Sharing four investment strategies that combine traditional finance, which will greatly help you improve the stability and success rate of your investments.
This is investment theory, not investment advice, so please do your own research (#DYOR )
1.Satellite strategy
Originated in the 1990s, this strategy divides assets into two categories: stable, long-term income assets and high-risk, high-return assets.
The main position is allocated to stable assets, while a small portion of funds is allocated to high-risk assets.
Common classic configurations include allocating the main position to #BTC and #ETH , and allocating the small position to coins with higher growth potential.

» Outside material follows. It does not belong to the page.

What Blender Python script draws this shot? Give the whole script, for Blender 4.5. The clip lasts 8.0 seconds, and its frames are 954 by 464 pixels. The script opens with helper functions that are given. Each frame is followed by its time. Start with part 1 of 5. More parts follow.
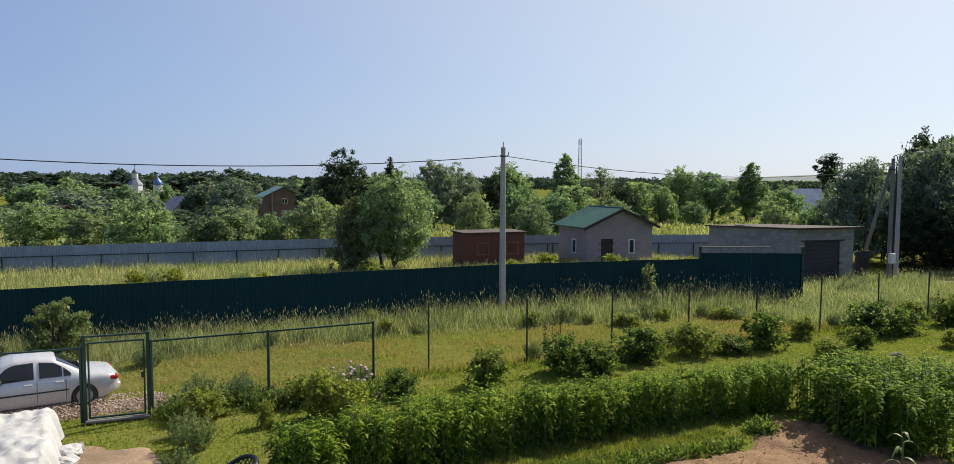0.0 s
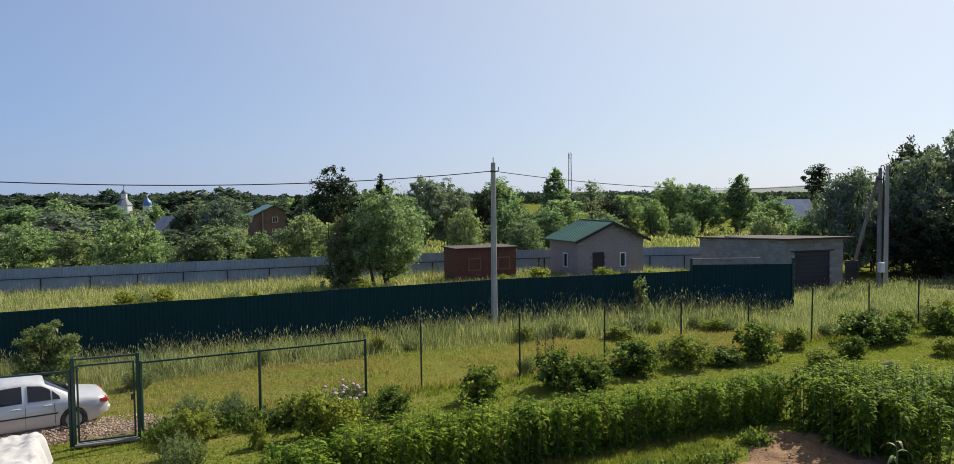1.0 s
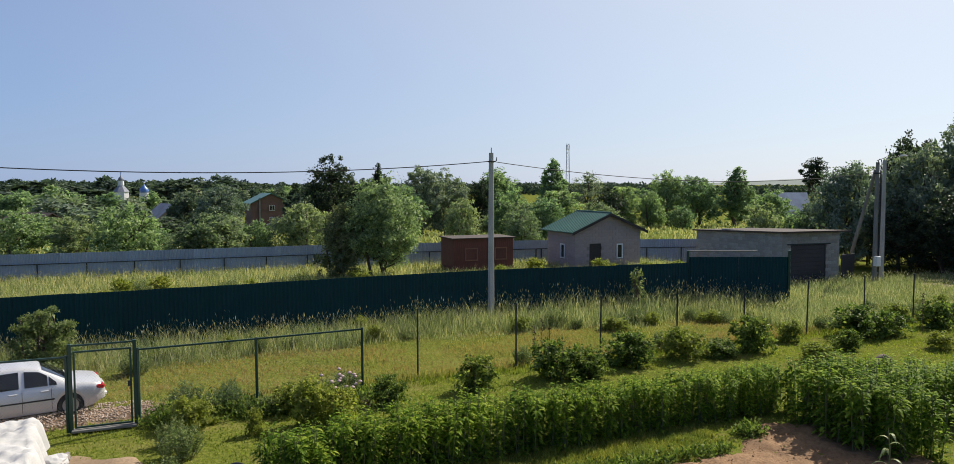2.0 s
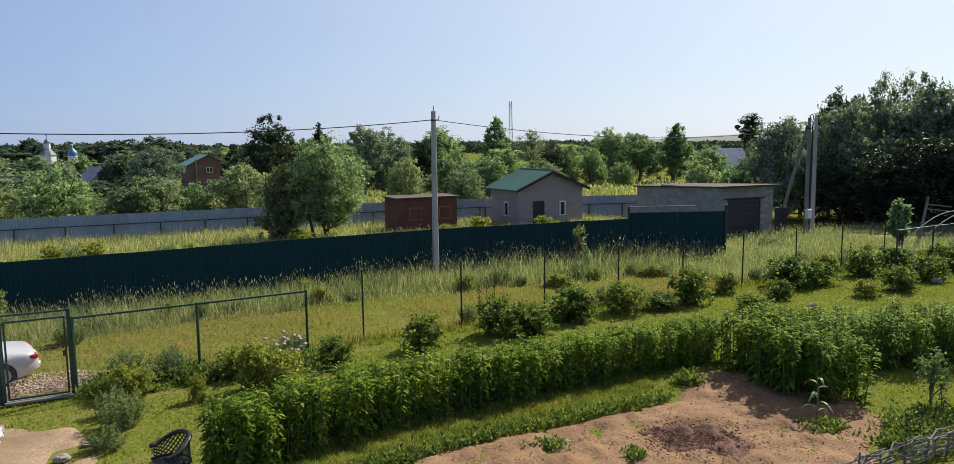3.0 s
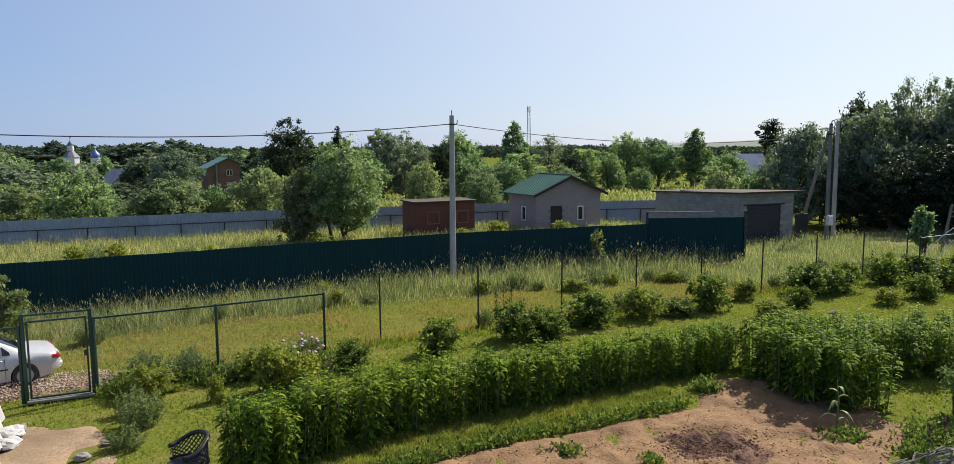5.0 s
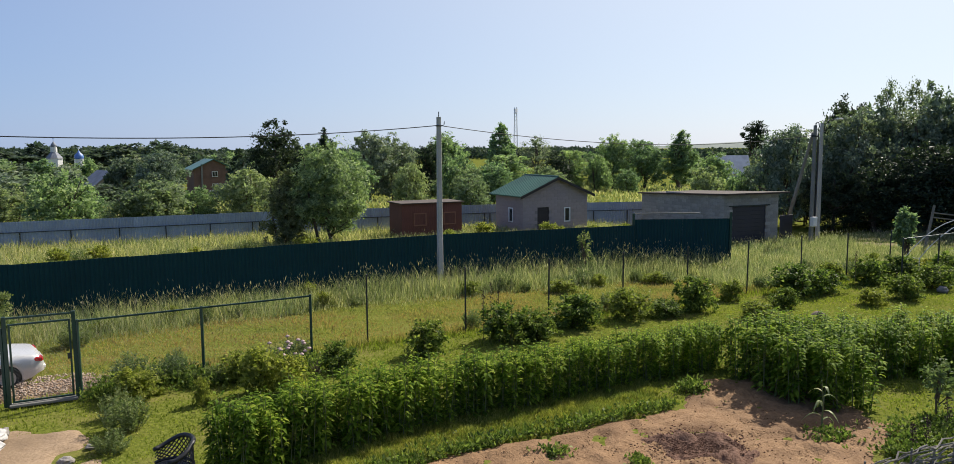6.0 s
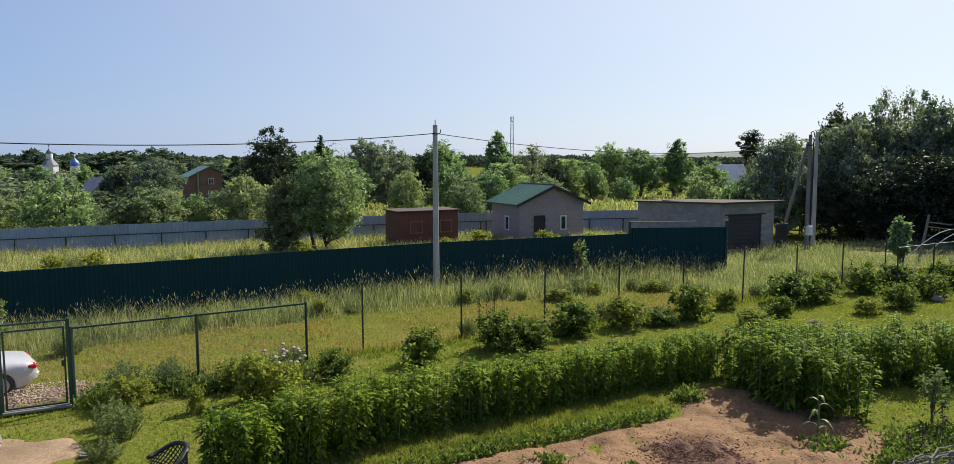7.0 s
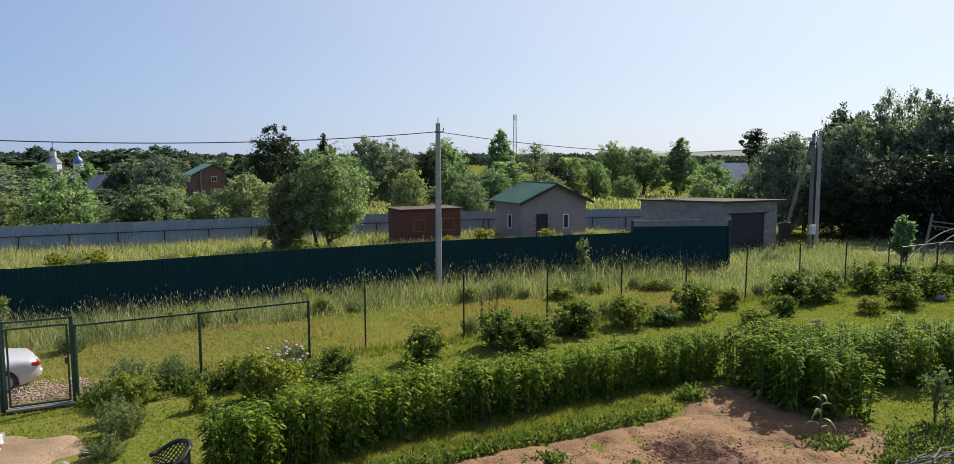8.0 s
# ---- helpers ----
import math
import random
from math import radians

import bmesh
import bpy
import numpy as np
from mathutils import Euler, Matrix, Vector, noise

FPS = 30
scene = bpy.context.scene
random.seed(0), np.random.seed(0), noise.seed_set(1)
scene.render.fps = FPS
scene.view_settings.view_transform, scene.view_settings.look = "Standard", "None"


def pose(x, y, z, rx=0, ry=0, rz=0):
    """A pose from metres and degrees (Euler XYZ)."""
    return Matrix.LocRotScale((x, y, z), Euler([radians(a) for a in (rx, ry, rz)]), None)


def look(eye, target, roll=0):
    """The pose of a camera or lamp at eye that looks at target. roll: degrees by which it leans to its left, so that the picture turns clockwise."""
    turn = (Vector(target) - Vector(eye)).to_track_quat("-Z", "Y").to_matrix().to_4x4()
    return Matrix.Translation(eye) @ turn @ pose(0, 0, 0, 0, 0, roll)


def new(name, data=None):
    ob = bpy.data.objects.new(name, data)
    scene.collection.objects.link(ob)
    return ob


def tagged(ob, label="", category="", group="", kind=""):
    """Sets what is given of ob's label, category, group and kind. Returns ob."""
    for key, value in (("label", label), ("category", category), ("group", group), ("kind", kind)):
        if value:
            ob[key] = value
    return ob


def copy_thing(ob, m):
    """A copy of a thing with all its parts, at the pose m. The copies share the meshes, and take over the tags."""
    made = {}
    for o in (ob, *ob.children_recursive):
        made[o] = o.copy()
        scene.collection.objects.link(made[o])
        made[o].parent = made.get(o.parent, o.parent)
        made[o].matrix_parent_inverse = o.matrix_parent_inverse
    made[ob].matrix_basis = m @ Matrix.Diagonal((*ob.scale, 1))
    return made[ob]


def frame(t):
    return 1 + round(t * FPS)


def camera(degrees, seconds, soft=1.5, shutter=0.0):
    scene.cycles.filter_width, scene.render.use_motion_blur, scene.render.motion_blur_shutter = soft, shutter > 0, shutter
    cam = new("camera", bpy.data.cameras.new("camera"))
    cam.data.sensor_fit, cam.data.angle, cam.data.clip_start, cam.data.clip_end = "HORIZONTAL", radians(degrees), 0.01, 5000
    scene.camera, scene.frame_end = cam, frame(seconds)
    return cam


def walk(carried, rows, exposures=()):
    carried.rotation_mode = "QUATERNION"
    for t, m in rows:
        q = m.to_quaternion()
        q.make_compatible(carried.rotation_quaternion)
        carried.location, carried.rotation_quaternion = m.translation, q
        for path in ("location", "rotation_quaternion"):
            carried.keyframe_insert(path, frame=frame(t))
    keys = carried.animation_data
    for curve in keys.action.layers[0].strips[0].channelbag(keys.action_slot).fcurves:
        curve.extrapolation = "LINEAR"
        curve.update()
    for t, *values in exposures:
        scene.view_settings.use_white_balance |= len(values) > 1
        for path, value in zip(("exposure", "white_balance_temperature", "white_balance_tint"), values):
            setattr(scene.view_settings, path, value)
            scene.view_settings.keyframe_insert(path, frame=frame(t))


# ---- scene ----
cam = camera(64.5, 8.0, soft=0.5)
# seconds, place, turn
PATH = [
    (0, -0.009, -0.006, 5.598, 85.92, -0.18, 0.03),
    (0.5, 0.001, 0.000, 5.600, 86.53, -0.81, -0.06),
    (1, 0.001, 0.002, 5.601, 87.08, 0.65, -0.68),
    (1.2, 0.008, 0.005, 5.602, 86.97, 0.33, -1.45),
    (2.3, -0.013, -0.020, 5.600, 85.64, 0.06, -0.72),
    (2.5, -0.007, -0.011, 5.603, 84.89, 0.52, -1.22),
    (3, 0.009, 0.009, 5.601, 83.20, 0.71, -5.15),
    (3.5, 0.012, 0.014, 5.606, 84.53, 0.18, -7.08),
    (4, -0.025, -0.013, 5.596, 84.28, 0.46, -3.86),
    (4.2, 0.005, 0.003, 5.596, 83.99, 0.07, -3.38),
    (5.5, 0.001, -0.000, 5.600, 83.50, 0.71, -4.17),
    (6, 0.001, 0.002, 5.600, 83.64, 0.38, -4.78),
    (6.5, 0.005, 0.007, 5.601, 84.00, 0.15, -5.17),
    (7, 0.004, 0.005, 5.596, 84.25, 0.20, -5.05),
    (7.5, 0.004, 0.002, 5.600, 84.26, -0.38, -4.24),
    (8, 0.005, 0.004, 5.601, 84.12, 0.11, -4.84),
]
walk(cam, [(t, pose(x, y, z, rx, ry, rz)) for t, x, y, z, rx, ry, rz in PATH], [(0.0, 0.39), (1.2, 0.38), (2.5, 0.41), (3.5, 0.48), (8.0, 0.46)])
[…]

The advantage of this strategy is that it effectively reduces investment risk while obtaining higher returns.
2.Martingale strategy
A common gambling strategy at Las Vegas casinos, in which the player continuously bets on one side of the bet, and doubles the bet for each loss until they win.
This can recover all the losses and win the amount of the original bet. It can be understood as a doubling strategy for adding positions.
When the price falls by a certain percentage, the position is doubled. The advantage of this strategy is that it can quickly reduce the average cost of holding positions, but the disadvantage is that it has poor operability and requires a lot of capital.
3.Bottom-position strategy
Purchase 10% (or a self-set proportion) of the total funds as the bottom position and hold it without trading regardless of price fluctuations.
The bottom-position strategy is simple to operate and can alleviate the fear of missing the market, while also better complementing subsequent continuing trading positions.
4.Mean reversion strategy
This strategy stands in opposition to trend investing, and the core logic is that investors tend to overreact to market movements, which can cause markets to rise or fall too much too quickly, but markets will eventually return to rationality. Therefore, the strategy involves selling when overbought and buying when oversold, making it a relatively contrarian trading strategy.